Кстати о контроле, реванше и зеркале... Одна сорокалетняя дама совер­шенно неожиданно для своего мужа купила машину. Вдруг привалило не­сколько приличных приработков, из небытия вернулся давно задержав­шийся гонорар — что мешало сделать пару-тройку звонков разбирающим­ся в вопросе подругам? Сориентировалась в возможных вариантах, купила, зарегистрировала, застраховала, пригнала домой и поставила рядом с ма­шиной мужа. Семья вышла посмотреть, выбор одобрила, за совместным ужином покупку обмыла, счастливую и самостоятельную хозяйку поздра­вила. Несколько возбудившиеся дети отправились спать. Стали потихоньку готовиться ко сну и родители. Такой, знаете ли, идиллический семейный вечер после длинного дня: кто в душе плещется, кто прилег почитать пе­ред сном. И тут муж совершенно ни с того ни с сего и говорит: "Знаешь, мать, я давно хотел тебе сказать... Ты бы обратила внимание на свою шею. Лицо у тебя довольно ухоженное, моложавое. А вот шея несколько... как бы это выразиться... выбивается из ансамбля". Сказал — и уткнулся в сво­его Акунина. Оставив остолбеневшую "мать" в ванной перед зеркалом тре­вожно разглядывать шею: еще ничего или уже "сделался сморчок"? Инте­ресно, нанес бы он этот мастерский удар, если бы жена примерно на ту же сумму накупила тряпок или какого-нибудь чудодейственного омолаживаю­щего зелья?.. Вопрос, впрочем, почти риторический. Вы знаете ответ.

КАКИЕ НАШИ ГОДЫ!

И вот, нежданно-негаданно, ты становишься женщи­ной среднего возраста. Ты анонимна. Никто не заме­чает тебя. Ты обретаешь удивительную свободу — свободу человека-невидимки.

Дорис Лессинг

Что же мы дергаемся, в самом-то деле? Жизнь как-никак сложилась, даже во многом удалась. Что такого теряем, ведь и в более молодые времена большинство из нас много работали дома и на службе и не строили свое существование "вокруг внешности" — трагедия профессиональных краса­виц редка и не очень понятна обычной женщине. Разве мы выбрали бы иначе, если бы вдруг нам предложили этот выбор? Наверное, все-таки нет... Пожалуй, дело в другом: в том, что становится предельно ясно, что такого выбора уже никто и не предложит. Не о принятых решениях мы жа­леем, а о самой их возможности. Не о несбывшихся надеждах, а о смелости надеяться снова и снова, когда "у нас в запасе вечность". И даже те из нас, кто крепко-накрепко прикипел душой и телом к своим спутникам жизни, кругу общения, трудам и профессиям, до поры до времени позволяют себе помечтать: вот начнется что-то новое, вот прорежется новый мой голос, вот удивлю саму себя и всех вокруг... И выбора этого, казалось, навалом. А в настоящей, случившейся и состоявшейся жизни он только тот, который был: как сделан, так и сделан. Один, второй, десятый... тогда казавшийся судьбоносным и едва ли не последним, иногда трудный и мучительный, но он был. И — состоялся.

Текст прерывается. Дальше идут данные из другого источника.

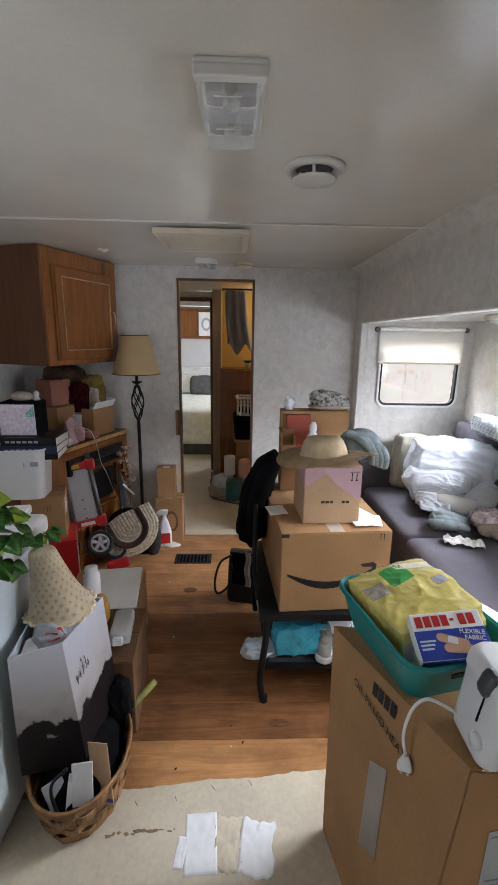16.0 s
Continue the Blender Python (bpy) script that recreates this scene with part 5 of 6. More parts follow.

В книге "Необходимые утраты" Джудит Виорст пишет:

"И порой мы начинаем чувствовать, что в это время нашей жиз­ни приходится прощаться постоянно, терять одно за другим. Нашу талию. Наш кураж. Ощущение жизни как приключения. Наше стопроцентное зрение. Нашу веру в справедливость. Нашу юную серьезность. Нашу молодую дурашливость. Нашу мечту когда-нибудь стать знаменитой теннисисткой или телезвездой, сенатором или женщиной, ради которой Пол Ньюман в конце концов оставит свою Джоанну. Мы расстаемся и с надеждой про­честь все книги, которые когда-то пообещали себе прочесть, и с планами побывать везде, где когда-то собирались обязательно побывать... и уже не надеемся, что однажды именно мы спасем человечество от рака или от ужасов войны. Мы даже оставляем надежду "похудеть навсегда" — вместе с тайной надеждой на бессмертие.

Мы словно утрачиваем опору. Нам неуютно, мы испуганы. Что-то случилось с самым центром нашего бытия — он больше не удер­живает все на своих местах, жизнь прямо-таки разваливается на части. Неожиданно у наших знакомых, а то и у нас самих начи­наются измены, разводы, сердечные приступы, рак. [...] И в каж­дой "болячке", в каждом возрастном ограничении слышится на­поминание о том, что мы смертны. А глядя на постепенное (или не такое уж постепенное) старение и упадок отцов и матерей, мы понимаем, что скоро нам предстоит утратить тех, кто всегда был нашим живым щитом — стоял между нами и смертью. Они уйдут. И настанет наша очередь"[47].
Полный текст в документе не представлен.